** begin Data excerpt **

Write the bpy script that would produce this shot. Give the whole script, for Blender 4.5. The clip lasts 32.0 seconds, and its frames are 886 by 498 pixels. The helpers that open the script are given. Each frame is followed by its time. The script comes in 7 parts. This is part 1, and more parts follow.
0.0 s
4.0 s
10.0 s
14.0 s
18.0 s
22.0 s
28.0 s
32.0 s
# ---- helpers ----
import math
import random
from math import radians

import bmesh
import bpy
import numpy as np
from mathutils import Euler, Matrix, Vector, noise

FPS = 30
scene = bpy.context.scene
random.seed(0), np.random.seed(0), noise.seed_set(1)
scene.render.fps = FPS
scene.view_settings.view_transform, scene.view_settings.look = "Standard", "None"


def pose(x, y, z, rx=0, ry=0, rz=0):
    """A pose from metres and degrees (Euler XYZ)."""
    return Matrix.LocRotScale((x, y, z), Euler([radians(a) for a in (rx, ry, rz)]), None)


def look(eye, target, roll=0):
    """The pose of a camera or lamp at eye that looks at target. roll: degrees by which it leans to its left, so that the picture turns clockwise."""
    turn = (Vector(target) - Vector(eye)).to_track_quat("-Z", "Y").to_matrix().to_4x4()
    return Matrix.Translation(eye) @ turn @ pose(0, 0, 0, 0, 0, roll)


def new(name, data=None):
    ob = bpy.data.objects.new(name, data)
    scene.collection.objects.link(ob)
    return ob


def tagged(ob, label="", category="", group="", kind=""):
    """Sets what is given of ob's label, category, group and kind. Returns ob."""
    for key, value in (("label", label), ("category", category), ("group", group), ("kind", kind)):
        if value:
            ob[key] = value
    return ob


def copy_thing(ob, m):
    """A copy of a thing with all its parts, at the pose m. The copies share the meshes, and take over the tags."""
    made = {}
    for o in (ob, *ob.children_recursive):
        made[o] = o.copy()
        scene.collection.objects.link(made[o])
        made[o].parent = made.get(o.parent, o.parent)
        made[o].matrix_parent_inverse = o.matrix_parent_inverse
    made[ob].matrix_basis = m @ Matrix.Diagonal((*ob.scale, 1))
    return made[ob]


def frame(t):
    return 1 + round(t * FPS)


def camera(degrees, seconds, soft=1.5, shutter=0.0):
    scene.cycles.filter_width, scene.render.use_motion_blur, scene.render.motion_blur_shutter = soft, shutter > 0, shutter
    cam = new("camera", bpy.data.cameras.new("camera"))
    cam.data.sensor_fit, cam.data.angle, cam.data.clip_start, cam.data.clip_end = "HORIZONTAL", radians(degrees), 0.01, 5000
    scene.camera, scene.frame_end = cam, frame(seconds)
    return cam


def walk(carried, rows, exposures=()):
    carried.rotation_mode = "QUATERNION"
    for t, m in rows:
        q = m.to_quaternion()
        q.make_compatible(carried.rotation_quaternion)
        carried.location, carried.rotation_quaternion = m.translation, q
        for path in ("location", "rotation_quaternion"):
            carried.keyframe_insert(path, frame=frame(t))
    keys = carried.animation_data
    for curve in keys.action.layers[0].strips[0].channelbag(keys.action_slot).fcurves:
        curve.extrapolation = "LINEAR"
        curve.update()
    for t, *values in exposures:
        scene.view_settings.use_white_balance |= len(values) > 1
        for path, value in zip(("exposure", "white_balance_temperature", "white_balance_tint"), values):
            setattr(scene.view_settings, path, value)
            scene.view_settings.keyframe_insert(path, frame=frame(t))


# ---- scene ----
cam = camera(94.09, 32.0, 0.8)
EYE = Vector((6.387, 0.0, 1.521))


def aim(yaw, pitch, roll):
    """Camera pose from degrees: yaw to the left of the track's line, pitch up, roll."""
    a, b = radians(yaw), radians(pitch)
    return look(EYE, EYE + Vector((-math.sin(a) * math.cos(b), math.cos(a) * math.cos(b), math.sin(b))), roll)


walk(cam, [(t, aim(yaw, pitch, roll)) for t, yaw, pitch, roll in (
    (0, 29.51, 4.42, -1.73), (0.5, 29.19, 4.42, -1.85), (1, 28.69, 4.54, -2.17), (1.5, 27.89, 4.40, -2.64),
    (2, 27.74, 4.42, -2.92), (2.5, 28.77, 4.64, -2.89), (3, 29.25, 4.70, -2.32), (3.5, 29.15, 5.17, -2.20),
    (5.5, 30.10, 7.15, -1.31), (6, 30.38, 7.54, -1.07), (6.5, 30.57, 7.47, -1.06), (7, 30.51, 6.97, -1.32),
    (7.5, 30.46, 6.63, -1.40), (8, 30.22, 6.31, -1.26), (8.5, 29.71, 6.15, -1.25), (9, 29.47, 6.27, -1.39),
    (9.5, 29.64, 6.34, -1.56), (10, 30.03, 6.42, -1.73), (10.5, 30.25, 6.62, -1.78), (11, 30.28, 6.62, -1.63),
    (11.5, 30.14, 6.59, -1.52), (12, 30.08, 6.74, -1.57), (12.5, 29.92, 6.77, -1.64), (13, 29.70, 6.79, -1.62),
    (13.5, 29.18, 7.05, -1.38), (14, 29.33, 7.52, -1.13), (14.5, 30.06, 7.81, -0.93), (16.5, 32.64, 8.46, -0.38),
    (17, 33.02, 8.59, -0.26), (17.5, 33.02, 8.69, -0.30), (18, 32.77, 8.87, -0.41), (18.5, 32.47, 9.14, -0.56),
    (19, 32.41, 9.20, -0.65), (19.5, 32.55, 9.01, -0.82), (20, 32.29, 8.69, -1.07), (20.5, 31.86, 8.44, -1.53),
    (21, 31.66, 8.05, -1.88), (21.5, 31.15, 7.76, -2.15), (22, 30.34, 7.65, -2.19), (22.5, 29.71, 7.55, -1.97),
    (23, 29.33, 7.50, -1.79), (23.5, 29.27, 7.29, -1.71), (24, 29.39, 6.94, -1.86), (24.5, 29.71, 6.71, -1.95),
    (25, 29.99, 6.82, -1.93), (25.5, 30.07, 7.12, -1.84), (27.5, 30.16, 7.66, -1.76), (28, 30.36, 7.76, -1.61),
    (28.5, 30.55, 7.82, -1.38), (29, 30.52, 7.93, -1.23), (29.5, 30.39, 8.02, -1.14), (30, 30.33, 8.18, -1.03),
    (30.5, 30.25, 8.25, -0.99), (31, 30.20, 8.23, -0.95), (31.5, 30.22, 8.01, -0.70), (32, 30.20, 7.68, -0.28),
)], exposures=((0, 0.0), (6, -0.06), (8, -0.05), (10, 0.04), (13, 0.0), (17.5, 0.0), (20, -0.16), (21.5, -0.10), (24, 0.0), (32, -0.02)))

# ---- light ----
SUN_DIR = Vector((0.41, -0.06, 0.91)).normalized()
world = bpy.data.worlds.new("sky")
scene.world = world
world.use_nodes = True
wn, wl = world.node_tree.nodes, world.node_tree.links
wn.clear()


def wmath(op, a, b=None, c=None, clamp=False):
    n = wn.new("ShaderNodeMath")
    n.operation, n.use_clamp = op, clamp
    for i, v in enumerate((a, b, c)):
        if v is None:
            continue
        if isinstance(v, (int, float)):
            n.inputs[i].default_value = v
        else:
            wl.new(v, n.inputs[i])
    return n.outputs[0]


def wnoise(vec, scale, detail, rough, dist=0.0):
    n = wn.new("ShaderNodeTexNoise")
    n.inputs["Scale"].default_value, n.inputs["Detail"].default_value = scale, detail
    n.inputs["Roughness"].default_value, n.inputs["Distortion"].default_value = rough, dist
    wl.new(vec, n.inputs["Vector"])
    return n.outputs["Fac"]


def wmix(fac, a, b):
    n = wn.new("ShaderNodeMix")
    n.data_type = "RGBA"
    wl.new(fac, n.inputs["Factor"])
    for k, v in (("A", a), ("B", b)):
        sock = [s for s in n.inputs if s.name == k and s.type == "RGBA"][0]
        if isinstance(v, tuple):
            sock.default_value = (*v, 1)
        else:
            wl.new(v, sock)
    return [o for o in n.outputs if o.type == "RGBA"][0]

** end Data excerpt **

■ Required work
Exactly the lines from the one holding "q.make_compatible(carried.rotation_quaternion)" through the one holding "scene.view_settings.keyframe_insert(path, frame=frame(t))" should be printed, ends included.

■ Response to the exercise
        q.make_compatible(carried.rotation_quaternion)
        carried.location, carried.rotation_quaternion = m.translation, q
        for path in ("location", "rotation_quaternion"):
            carried.keyframe_insert(path, frame=frame(t))
    keys = carried.animation_data
    for curve in keys.action.layers[0].strips[0].channelbag(keys.action_slot).fcurves:
        curve.extrapolation = "LINEAR"
        curve.update()
    for t, *values in exposures:
        scene.view_settings.use_white_balance |= len(values) > 1
        for path, value in zip(("exposure", "white_balance_temperature", "white_balance_tint"), values):
            setattr(scene.view_settings, path, value)
            scene.view_settings.keyframe_insert(path, frame=frame(t))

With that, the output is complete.